Telco workloads are typically driven by Service Level Agreements (SLAs), often with regulations associated with real-time, always-on service delivery. In order to deliver these services, operators must have mechanisms to track Key Performance Indicators (KPIs), used to guarantee SLAs. According to Heavy Reading NFV Market Tracker shown below, five of the top eight challenges are directly impacted by the service assurance capabilities of the SDN/NFV system.
Brocade, Creanord, and Intel believe that resolving the operator challenge related to visibility, measurement, reporting, and assurance of virtual services is an important step in accelerating the deployments of NFV. By combining Brocade’s strength in SDN and NFV, Creanord’s SLA, virtualized service assurance and probe technology, and Intel’s carrier-grade hardware resources and deep understanding of computing architectures, many of the challenges defined above are addressed.
The Solution Approach
The virtualized service assurance management (vSAM) is an E2E service assurance fabric that spans NFVI-PoPs and WAN underlay. The vSAM may be configured with thresholds for KPI violation of the NFVI and underlay. Thus when a NFVI KPI such as CPU load or underlay KPI such as latency are violated for a configurable length of time, the vSAM informs the service orchestration layers.
In addition to the interrupt-driven model, the vSAM may also poll NFVI and underlay resources at any stage to give a service orchestration entity a real-time accurate view of network resources across the NFV architecture.

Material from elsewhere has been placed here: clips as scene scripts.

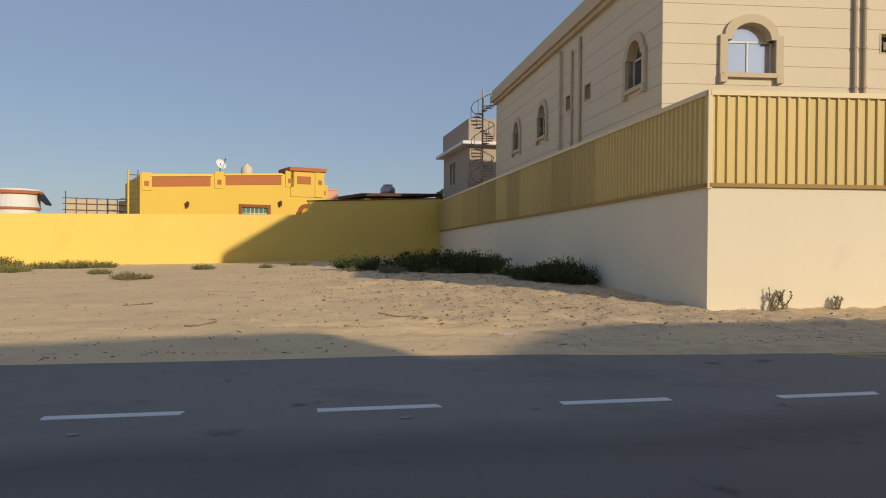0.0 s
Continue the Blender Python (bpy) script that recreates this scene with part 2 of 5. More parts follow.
DARK = mat("dark_interior", (0.05, 0.042, 0.035), 0.9, 0.1, 1.0, 0.0)
CAR_PAINT = mat("sand_car_paint", (0.55, 0.47, 0.33), 0.35, 0.03, 1.0, 0.0, spec=0.5)
PALE_PLASTIC = mat("pale_grp_cabinet", (0.72, 0.70, 0.64), 0.6, 0.05, 1.0, 0.05)
PINK = mat("pink_wall_paint", (0.72, 0.38, 0.28), 0.85, 0.05, 0.6, 0.1)


# ---------------------------------------------------------------- mesh tools
def bx(bm, x0, x1, y0, y1, z0, z1, taper=0.0):
    v = [bm.verts.new((x, y, z)) for z, k in ((z0, 0), (z1, taper)) for x, y in ((x0 + k, y0 + k), (x1 - k, y0 + k), (x1 - k, y1 - k), (x0 + k, y1 - k))]
    for f in ((3, 2, 1, 0), (4, 5, 6, 7), (0, 1, 5, 4), (1, 2, 6, 5), (2, 3, 7, 6), (3, 0, 4, 7)):
        bm.faces.new([v[i] for i in f])
    return v


def rod(bm, p0, p1, r0, r1=None, n=8, cap=True):
    p0, p1, r1 = Vector(p0), Vector(p1), r0 if r1 is None else r1
    q = (p1 - p0).to_track_quat("Z", "Y")
    rings = []
    for p, r in ((p0, r0), (p1, r1)):
        rings.append([bm.verts.new(p + q @ Vector((r * math.cos(2 * math.pi * i / n), r * math.sin(2 * math.pi * i / n), 0))) for i in range(n)])
    for i in range(n):
        bm.faces.new((rings[0][i], rings[0][(i + 1) % n], rings[1][(i + 1) % n], rings[1][i]))
    if cap:
        bm.faces.new(rings[0][::-1])
        bm.faces.new(rings[1])


def pipe(bm, pts, r, n=6):
    for a, b in zip(pts, pts[1:]):
        rod(bm, a, b, r, r, n)


def prism(bm, pts, y0, y1):
    """An outline in x and z, counted anticlockwise seen from -y, with depth along y."""
    a = [bm.verts.new((x, y0, z)) for x, z in pts]
    b = [bm.verts.new((x, y1, z)) for x, z in pts]
    bm.faces.new(a)
    bm.faces.new(b[::-1])
    for i in range(len(pts)):
        j = (i + 1) % len(pts)
        bm.faces.new((a[j], a[i], b[i], b[j]))


def slab(bm, pts, z0, z1):
    """An outline in x and y, anticlockwise from above, with height."""
    a = [bm.verts.new((x, y, z0)) for x, y in pts]
    b = [bm.verts.new((x, y, z1)) for x, y in pts]
    bm.faces.new(a[::-1])
    bm.faces.new(b)
    for i in range(len(pts)):
        j = (i + 1) % len(pts)
        bm.faces.new((a[i], a[j], b[j], b[i]))


def lathe(bm, prof, n=24, c=(0, 0)):
    rings = [[bm.verts.new((c[0] + r * math.cos(2 * math.pi * i / n), c[1] + r * math.sin(2 * math.pi * i / n), z)) for i in range(n)] for r, z in prof]
    for a, b in zip(rings, rings[1:]):
        for i in range(n):
            bm.faces.new((a[i], a[(i + 1) % n], b[(i + 1) % n], b[i]))
    bm.faces.new(rings[0][::-1])
    bm.faces.new(rings[-1])


def holed(bm, x0, x1, z0, z1, y0, y1, holes):
    """A wall slab with rectangular openings (x0, x1, z0, z1) that go through it."""
    xs = sorted({x0, x1, *[min(max(v, x0), x1) for h in holes for v in h[:2]]})
    zs = sorted({z0, z1, *[min(max(v, z0), z1) for h in holes for v in h[2:]]})
    for za, zb in zip(zs, zs[1:]):
        start = None
        for xa, xb in zip(xs, xs[1:]):
            cx, cz = (xa + xb) / 2, (za + zb) / 2
            open_here = any(h[0] < cx < h[1] and h[2] < cz < h[3] for h in holes)
            if not open_here and start is None:
                start = xa
            if open_here and start is not None:
                bx(bm, start, xa, y0, y1, za, zb)
                start = None
        if start is not None:
            bx(bm, start, x1, y0, y1, za, zb)


def to_mesh(name, bm, material, smooth=False):
    me = bpy.data.meshes.new(name)
    bmesh.ops.recalc_face_normals(bm, faces=bm.faces)
    for f in bm.faces:
        f.smooth = smooth
    bm.to_mesh(me)
    bm.free()
    for m in material if isinstance(material, (list, tuple)) else (material,):
        me.materials.append(m)
    return me


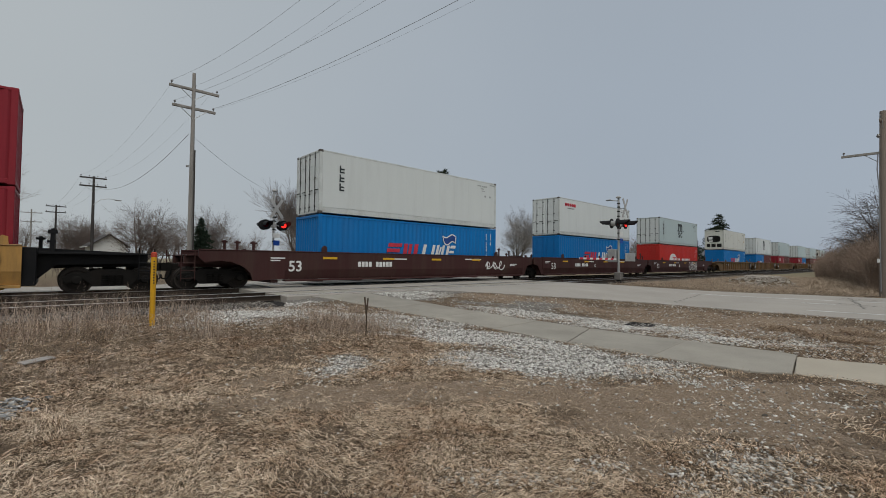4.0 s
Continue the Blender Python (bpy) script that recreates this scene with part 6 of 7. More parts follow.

This allows the service orchestrator to make deterministic and efficient use of resources when provisioning or modifying services.
Making this work requires Intel’s deep understanding and expertise into x86 and software architectures, along with Brocade and Creanord software components. The following diagram illustrates the solution architecture, followed by a list of components provided by each vendor.
· Creanord vProbe: The Creanord vProbe provides virtualized, powerful and accurate end-to-end network performance measurements and monitoring in data centers and other central locations as well as at the network edge.
· Dual Intel® Xeon® Processor E5-2600 v3
· 2x Intel® 82599 10 GbE
· Collectd-based VNF KPI Monitoring Agent
· VNF and DCI Underlay Impairment Agent (for test purpose)
An Example of How This Works
If we consider the diagram above. We have 3 NFV locations that represent 3 Gi-LANs sites with SDN-based service chaining whereby we selectively and dynamically route subscriber traffic coming from the mobile core GGSN and PGWs onto service chains for processing.
Now, let’s understand the impact of a failure within a service chain.
Under normal circumstances, service chains would be served by the local Gi-LAN PoP, however, in the figure below, a failure has occurred on the pink (voice) service chain whereby a Session Border Controller (SBC) on Gi-LAN A has either failed or overloaded (as in it has exceeded a KPI threshold we have defined for that service chain).
When the failure occurs, vSAM immediately notifies the Brocade service chaining application. The service chaining application then decides on how to reroute the service chain based on network-wide NFV and underlay KPI state. In this case it decides to route the chain over the WAN link to the SBC in Gi-LAN B, after it has checked that the SBC on Gi-LAN B is not too loaded to take the traffic and the underlay WAN is exhibiting the right characteristics (reported by Creanord vProbe) to ensure service integrity (very low latency for the voice service for example).
In addition, similar actions would need to be taken in the event of WAN link failure, WAN link overload, VNF failures, or a combination of multiple simultaneous conditions. In any of these scenarios, vSAM notifies the service chaining application, which checks VNF resource and network state and reroutes the chain appropriately.
May be deployed and relocated at will across the NFVI infrastructure
Combined NFVI and underlay KPIs
One holistic view of service and network KPI state without expensive of external proprietary correlation
Thresholds may be set in accordance to service descriptors defined at service creation time, and modified at any stage in the service life cycle
Interrupt and Poll mode architecture
Enables fast responses to resource overloads or failure to ensure SLAs but also allows background OSS processes to mine vSAM network status as needed
Integration with Service Chaining Application
Ensures E2E service integrity and determinism whilst making best use of NFVI resources negating site over dimensioning
Open Source Architecture
Delivers multi-vendor capabilities leveraging open source platforms with open APIs from vendor infrastructure
vSAM can scale to many locations making it very applicable for vCPE, MEC, C-RAN and distributed EPC applications for example
By implementing a vSAM horizontal architecture, whereby service assurance KPIs are abstracted and open, service providers can remove tight dependencies between upper layer service management systems and NFVI. This ensures NFVI presents an open interface from a platform and network point of view, which helps address operator challenges around vendor modularity, on-site resource usage optimization, service integrity and velocity across the whole SDN/NFV architecture.